| Instructions to follow |
Leave out the pictures and repeat the data exactly.

───── Source excerpt

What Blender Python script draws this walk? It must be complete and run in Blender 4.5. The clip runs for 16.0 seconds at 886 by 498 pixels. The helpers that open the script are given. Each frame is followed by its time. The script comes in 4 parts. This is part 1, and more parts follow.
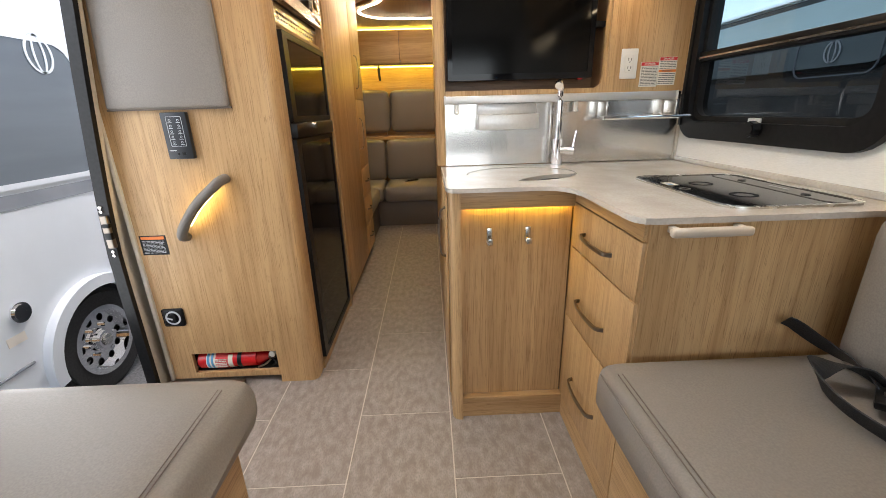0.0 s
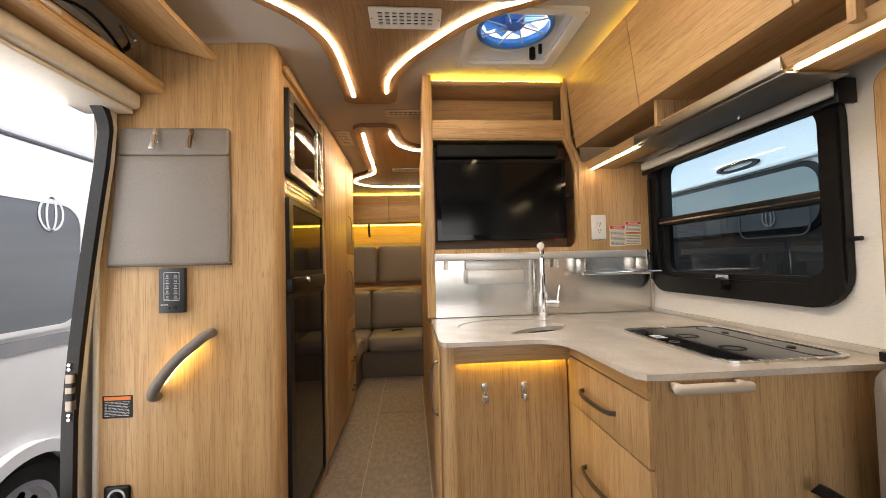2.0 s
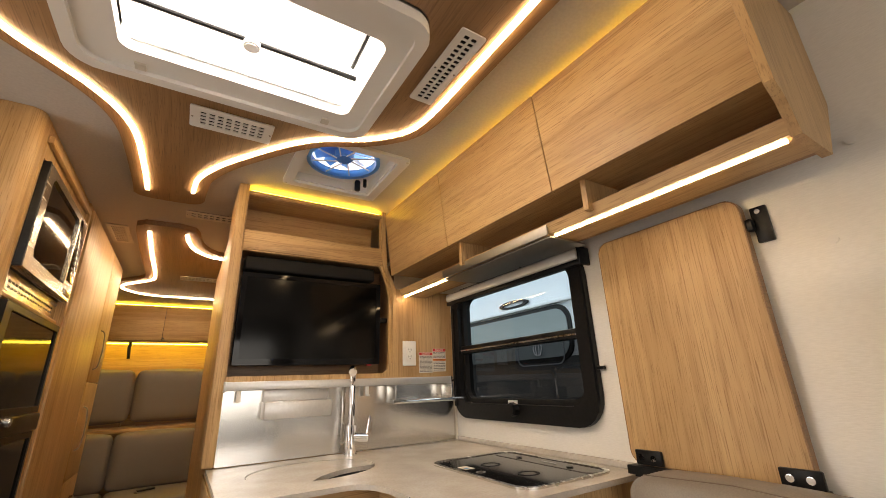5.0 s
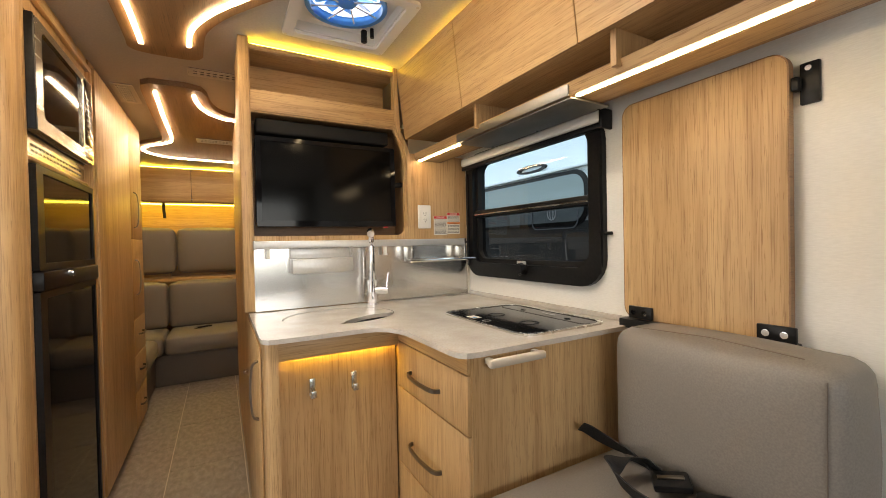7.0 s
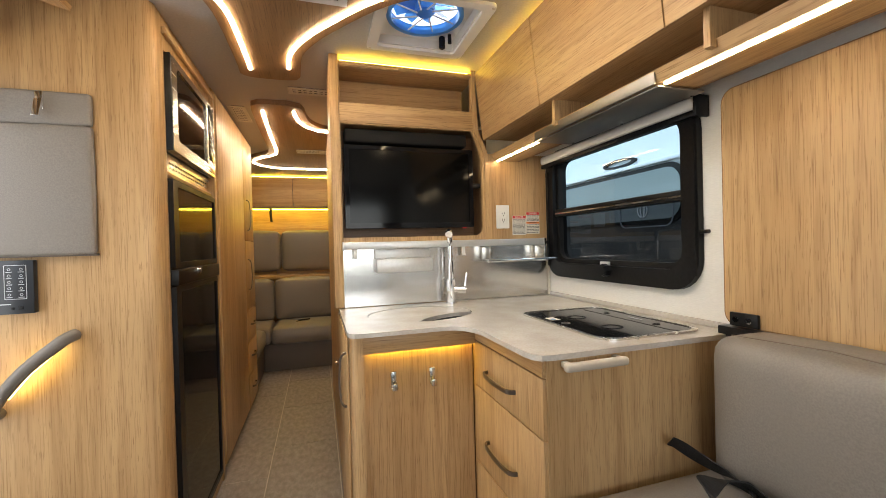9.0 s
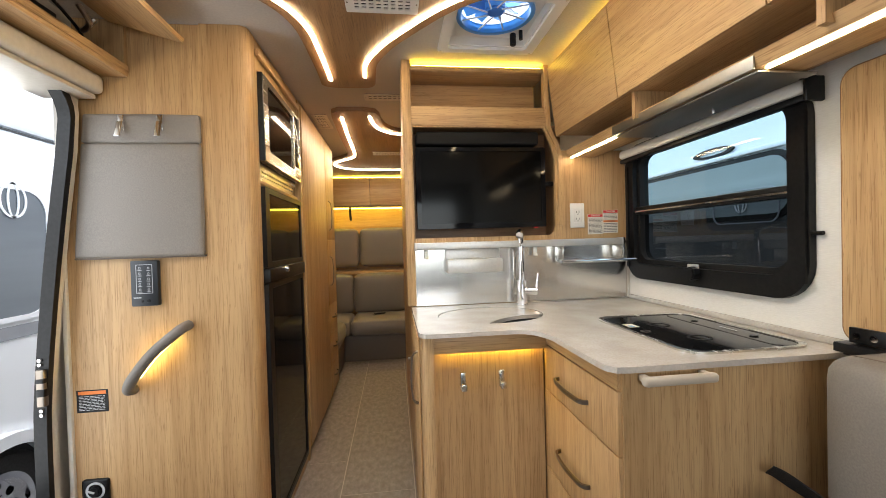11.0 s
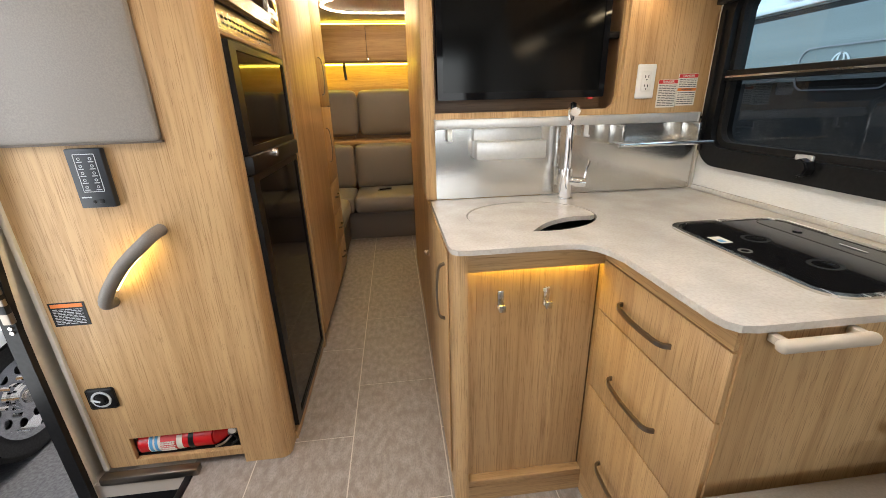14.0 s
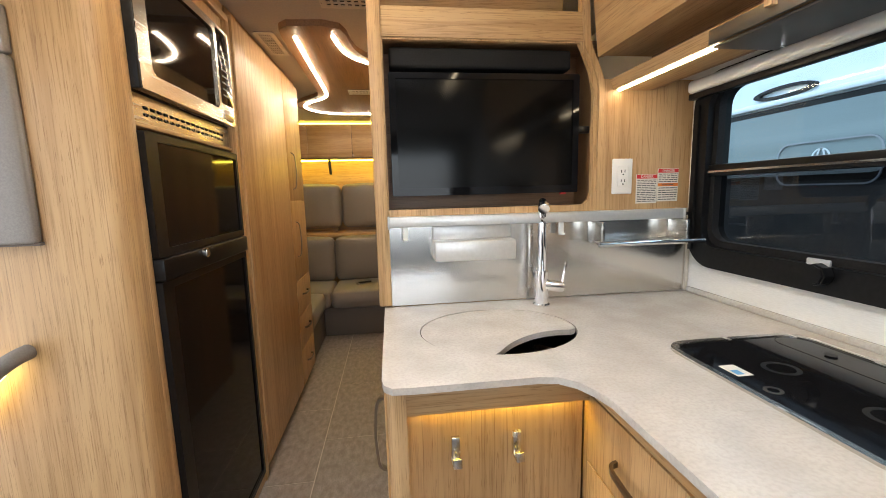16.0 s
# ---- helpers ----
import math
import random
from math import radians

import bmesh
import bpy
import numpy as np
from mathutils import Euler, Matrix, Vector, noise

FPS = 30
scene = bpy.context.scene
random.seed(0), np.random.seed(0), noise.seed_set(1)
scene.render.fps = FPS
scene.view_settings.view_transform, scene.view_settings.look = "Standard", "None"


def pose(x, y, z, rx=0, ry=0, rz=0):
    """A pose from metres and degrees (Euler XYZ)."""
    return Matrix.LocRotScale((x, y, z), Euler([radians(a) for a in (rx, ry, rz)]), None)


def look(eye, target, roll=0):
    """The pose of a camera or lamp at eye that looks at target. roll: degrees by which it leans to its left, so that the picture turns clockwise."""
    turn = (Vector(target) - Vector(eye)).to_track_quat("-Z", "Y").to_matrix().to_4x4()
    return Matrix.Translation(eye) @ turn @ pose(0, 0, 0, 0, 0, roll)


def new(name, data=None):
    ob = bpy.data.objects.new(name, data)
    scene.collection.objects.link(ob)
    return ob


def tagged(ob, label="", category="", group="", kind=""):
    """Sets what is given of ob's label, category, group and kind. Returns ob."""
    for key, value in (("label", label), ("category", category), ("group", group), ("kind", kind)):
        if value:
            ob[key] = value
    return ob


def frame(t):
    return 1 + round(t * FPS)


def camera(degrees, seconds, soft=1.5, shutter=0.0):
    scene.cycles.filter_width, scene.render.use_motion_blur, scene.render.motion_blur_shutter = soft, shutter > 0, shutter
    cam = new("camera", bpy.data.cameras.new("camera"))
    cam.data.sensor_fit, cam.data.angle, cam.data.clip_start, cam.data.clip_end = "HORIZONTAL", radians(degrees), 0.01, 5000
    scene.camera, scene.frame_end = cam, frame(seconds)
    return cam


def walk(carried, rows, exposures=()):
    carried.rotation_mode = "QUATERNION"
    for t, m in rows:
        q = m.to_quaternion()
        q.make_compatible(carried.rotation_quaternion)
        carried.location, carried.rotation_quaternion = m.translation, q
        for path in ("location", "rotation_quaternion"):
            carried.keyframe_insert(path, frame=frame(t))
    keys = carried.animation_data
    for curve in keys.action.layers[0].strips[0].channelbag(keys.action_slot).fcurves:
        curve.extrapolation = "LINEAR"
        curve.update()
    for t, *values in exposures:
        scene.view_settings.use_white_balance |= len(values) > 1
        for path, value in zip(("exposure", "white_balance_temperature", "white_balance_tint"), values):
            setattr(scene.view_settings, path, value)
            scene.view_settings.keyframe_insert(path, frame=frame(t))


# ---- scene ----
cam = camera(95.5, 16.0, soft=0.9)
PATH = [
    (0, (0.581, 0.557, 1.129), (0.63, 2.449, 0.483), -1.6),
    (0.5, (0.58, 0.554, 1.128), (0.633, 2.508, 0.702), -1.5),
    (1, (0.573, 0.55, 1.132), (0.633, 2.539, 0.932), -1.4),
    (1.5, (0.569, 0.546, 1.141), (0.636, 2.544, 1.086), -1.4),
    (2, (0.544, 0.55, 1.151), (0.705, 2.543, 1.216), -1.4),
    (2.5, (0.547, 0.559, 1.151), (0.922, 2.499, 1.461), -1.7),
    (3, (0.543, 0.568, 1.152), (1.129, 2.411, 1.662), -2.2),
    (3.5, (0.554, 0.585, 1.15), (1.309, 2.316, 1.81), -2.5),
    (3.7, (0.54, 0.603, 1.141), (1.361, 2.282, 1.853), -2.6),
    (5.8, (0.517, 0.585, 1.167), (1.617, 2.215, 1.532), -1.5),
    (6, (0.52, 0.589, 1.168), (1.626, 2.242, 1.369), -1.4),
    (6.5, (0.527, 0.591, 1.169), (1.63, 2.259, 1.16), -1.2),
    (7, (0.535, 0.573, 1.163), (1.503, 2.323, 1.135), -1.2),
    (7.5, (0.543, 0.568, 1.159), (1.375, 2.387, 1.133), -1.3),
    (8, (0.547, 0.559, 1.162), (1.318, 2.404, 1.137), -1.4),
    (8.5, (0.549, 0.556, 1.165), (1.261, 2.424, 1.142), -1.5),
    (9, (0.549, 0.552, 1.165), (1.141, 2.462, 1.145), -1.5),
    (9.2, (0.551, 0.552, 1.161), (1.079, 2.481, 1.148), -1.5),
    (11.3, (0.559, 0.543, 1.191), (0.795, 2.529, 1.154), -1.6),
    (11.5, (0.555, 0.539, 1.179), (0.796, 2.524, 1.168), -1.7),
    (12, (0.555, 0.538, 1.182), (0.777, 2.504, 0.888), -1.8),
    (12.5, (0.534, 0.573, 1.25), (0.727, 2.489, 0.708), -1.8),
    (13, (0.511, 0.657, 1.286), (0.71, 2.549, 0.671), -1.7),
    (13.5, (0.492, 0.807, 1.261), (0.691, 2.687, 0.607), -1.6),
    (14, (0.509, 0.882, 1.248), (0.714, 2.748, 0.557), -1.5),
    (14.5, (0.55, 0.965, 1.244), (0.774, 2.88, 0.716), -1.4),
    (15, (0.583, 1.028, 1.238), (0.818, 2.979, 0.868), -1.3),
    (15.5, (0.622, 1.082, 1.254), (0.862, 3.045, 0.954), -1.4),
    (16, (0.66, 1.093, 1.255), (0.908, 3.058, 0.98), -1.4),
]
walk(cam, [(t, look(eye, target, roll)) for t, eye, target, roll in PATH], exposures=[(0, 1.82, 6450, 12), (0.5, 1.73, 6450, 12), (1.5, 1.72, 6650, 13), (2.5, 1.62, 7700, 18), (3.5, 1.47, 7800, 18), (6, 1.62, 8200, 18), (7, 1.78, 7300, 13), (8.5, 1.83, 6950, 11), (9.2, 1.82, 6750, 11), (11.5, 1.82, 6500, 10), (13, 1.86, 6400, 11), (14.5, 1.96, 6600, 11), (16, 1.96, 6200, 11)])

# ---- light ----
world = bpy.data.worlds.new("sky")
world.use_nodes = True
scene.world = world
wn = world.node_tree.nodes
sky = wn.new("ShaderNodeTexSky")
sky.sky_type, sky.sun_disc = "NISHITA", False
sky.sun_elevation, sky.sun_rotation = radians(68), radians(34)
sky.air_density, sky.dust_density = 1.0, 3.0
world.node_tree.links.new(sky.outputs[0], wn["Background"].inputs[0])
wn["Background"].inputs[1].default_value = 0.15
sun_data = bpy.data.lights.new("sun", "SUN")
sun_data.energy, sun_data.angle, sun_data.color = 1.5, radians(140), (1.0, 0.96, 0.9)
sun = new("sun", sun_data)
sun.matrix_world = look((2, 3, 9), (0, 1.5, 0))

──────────

| Complete response |
What Blender Python script draws this walk? It must be complete and run in Blender 4.5. The clip runs for 16.0 seconds at 886 by 498 pixels. The helpers that open the script are given. Each frame is followed by its time. The script comes in 4 parts. This is part 1, and more parts follow.
0.0 s
2.0 s
5.0 s
7.0 s
9.0 s
11.0 s
14.0 s
16.0 s
# ---- helpers ----
import math
import random
from math import radians

import bmesh
import bpy
import numpy as np
from mathutils import Euler, Matrix, Vector, noise

FPS = 30
scene = bpy.context.scene
random.seed(0), np.random.seed(0), noise.seed_set(1)
scene.render.fps = FPS
scene.view_settings.view_transform, scene.view_settings.look = "Standard", "None"


def pose(x, y, z, rx=0, ry=0, rz=0):
    """A pose from metres and degrees (Euler XYZ)."""
    return Matrix.LocRotScale((x, y, z), Euler([radians(a) for a in (rx, ry, rz)]), None)


def look(eye, target, roll=0):
    """The pose of a camera or lamp at eye that looks at target. roll: degrees by which it leans to its left, so that the picture turns clockwise."""
    turn = (Vector(target) - Vector(eye)).to_track_quat("-Z", "Y").to_matrix().to_4x4()
    return Matrix.Translation(eye) @ turn @ pose(0, 0, 0, 0, 0, roll)


def new(name, data=None):
    ob = bpy.data.objects.new(name, data)
    scene.collection.objects.link(ob)
    return ob


def tagged(ob, label="", category="", group="", kind=""):
    """Sets what is given of ob's label, category, group and kind. Returns ob."""
    for key, value in (("label", label), ("category", category), ("group", group), ("kind", kind)):
        if value:
            ob[key] = value
    return ob


def frame(t):
    return 1 + round(t * FPS)


def camera(degrees, seconds, soft=1.5, shutter=0.0):
    scene.cycles.filter_width, scene.render.use_motion_blur, scene.render.motion_blur_shutter = soft, shutter > 0, shutter
    cam = new("camera", bpy.data.cameras.new("camera"))
    cam.data.sensor_fit, cam.data.angle, cam.data.clip_start, cam.data.clip_end = "HORIZONTAL", radians(degrees), 0.01, 5000
    scene.camera, scene.frame_end = cam, frame(seconds)
    return cam


def walk(carried, rows, exposures=()):
    carried.rotation_mode = "QUATERNION"
    for t, m in rows:
        q = m.to_quaternion()
        q.make_compatible(carried.rotation_quaternion)
        carried.location, carried.rotation_quaternion = m.translation, q
        for path in ("location", "rotation_quaternion"):
            carried.keyframe_insert(path, frame=frame(t))
    keys = carried.animation_data
    for curve in keys.action.layers[0].strips[0].channelbag(keys.action_slot).fcurves:
        curve.extrapolation = "LINEAR"
        curve.update()
    for t, *values in exposures:
        scene.view_settings.use_white_balance |= len(values) > 1
        for path, value in zip(("exposure", "white_balance_temperature", "white_balance_tint"), values):
            setattr(scene.view_settings, path, value)
            scene.view_settings.keyframe_insert(path, frame=frame(t))


# ---- scene ----
cam = camera(95.5, 16.0, soft=0.9)
PATH = [
    (0, (0.581, 0.557, 1.129), (0.63, 2.449, 0.483), -1.6),
    (0.5, (0.58, 0.554, 1.128), (0.633, 2.508, 0.702), -1.5),
    (1, (0.573, 0.55, 1.132), (0.633, 2.539, 0.932), -1.4),
    (1.5, (0.569, 0.546, 1.141), (0.636, 2.544, 1.086), -1.4),
    (2, (0.544, 0.55, 1.151), (0.705, 2.543, 1.216), -1.4),
    (2.5, (0.547, 0.559, 1.151), (0.922, 2.499, 1.461), -1.7),
    (3, (0.543, 0.568, 1.152), (1.129, 2.411, 1.662), -2.2),
    (3.5, (0.554, 0.585, 1.15), (1.309, 2.316, 1.81), -2.5),
    (3.7, (0.54, 0.603, 1.141), (1.361, 2.282, 1.853), -2.6),
    (5.8, (0.517, 0.585, 1.167), (1.617, 2.215, 1.532), -1.5),
    (6, (0.52, 0.589, 1.168), (1.626, 2.242, 1.369), -1.4),
    (6.5, (0.527, 0.591, 1.169), (1.63, 2.259, 1.16), -1.2),
    (7, (0.535, 0.573, 1.163), (1.503, 2.323, 1.135), -1.2),
    (7.5, (0.543, 0.568, 1.159), (1.375, 2.387, 1.133), -1.3),
    (8, (0.547, 0.559, 1.162), (1.318, 2.404, 1.137), -1.4),
    (8.5, (0.549, 0.556, 1.165), (1.261, 2.424, 1.142), -1.5),
    (9, (0.549, 0.552, 1.165), (1.141, 2.462, 1.145), -1.5),
    (9.2, (0.551, 0.552, 1.161), (1.079, 2.481, 1.148), -1.5),
    (11.3, (0.559, 0.543, 1.191), (0.795, 2.529, 1.154), -1.6),
    (11.5, (0.555, 0.539, 1.179), (0.796, 2.524, 1.168), -1.7),
    (12, (0.555, 0.538, 1.182), (0.777, 2.504, 0.888), -1.8),
    (12.5, (0.534, 0.573, 1.25), (0.727, 2.489, 0.708), -1.8),
    (13, (0.511, 0.657, 1.286), (0.71, 2.549, 0.671), -1.7),
    (13.5, (0.492, 0.807, 1.261), (0.691, 2.687, 0.607), -1.6),
    (14, (0.509, 0.882, 1.248), (0.714, 2.748, 0.557), -1.5),
    (14.5, (0.55, 0.965, 1.244), (0.774, 2.88, 0.716), -1.4),
    (15, (0.583, 1.028, 1.238), (0.818, 2.979, 0.868), -1.3),
    (15.5, (0.622, 1.082, 1.254), (0.862, 3.045, 0.954), -1.4),
    (16, (0.66, 1.093, 1.255), (0.908, 3.058, 0.98), -1.4),
]
walk(cam, [(t, look(eye, target, roll)) for t, eye, target, roll in PATH], exposures=[(0, 1.82, 6450, 12), (0.5, 1.73, 6450, 12), (1.5, 1.72, 6650, 13), (2.5, 1.62, 7700, 18), (3.5, 1.47, 7800, 18), (6, 1.62, 8200, 18), (7, 1.78, 7300, 13), (8.5, 1.83, 6950, 11), (9.2, 1.82, 6750, 11), (11.5, 1.82, 6500, 10), (13, 1.86, 6400, 11), (14.5, 1.96, 6600, 11), (16, 1.96, 6200, 11)])

# ---- light ----
world = bpy.data.worlds.new("sky")
world.use_nodes = True
scene.world = world
wn = world.node_tree.nodes
sky = wn.new("ShaderNodeTexSky")
sky.sky_type, sky.sun_disc = "NISHITA", False
sky.sun_elevation, sky.sun_rotation = radians(68), radians(34)
sky.air_density, sky.dust_density = 1.0, 3.0
world.node_tree.links.new(sky.outputs[0], wn["Background"].inputs[0])
wn["Background"].inputs[1].default_value = 0.15
sun_data = bpy.data.lights.new("sun", "SUN")
sun_data.energy, sun_data.angle, sun_data.color = 1.5, radians(140), (1.0, 0.96, 0.9)
sun = new("sun", sun_data)
sun.matrix_world = look((2, 3, 9), (0, 1.5, 0))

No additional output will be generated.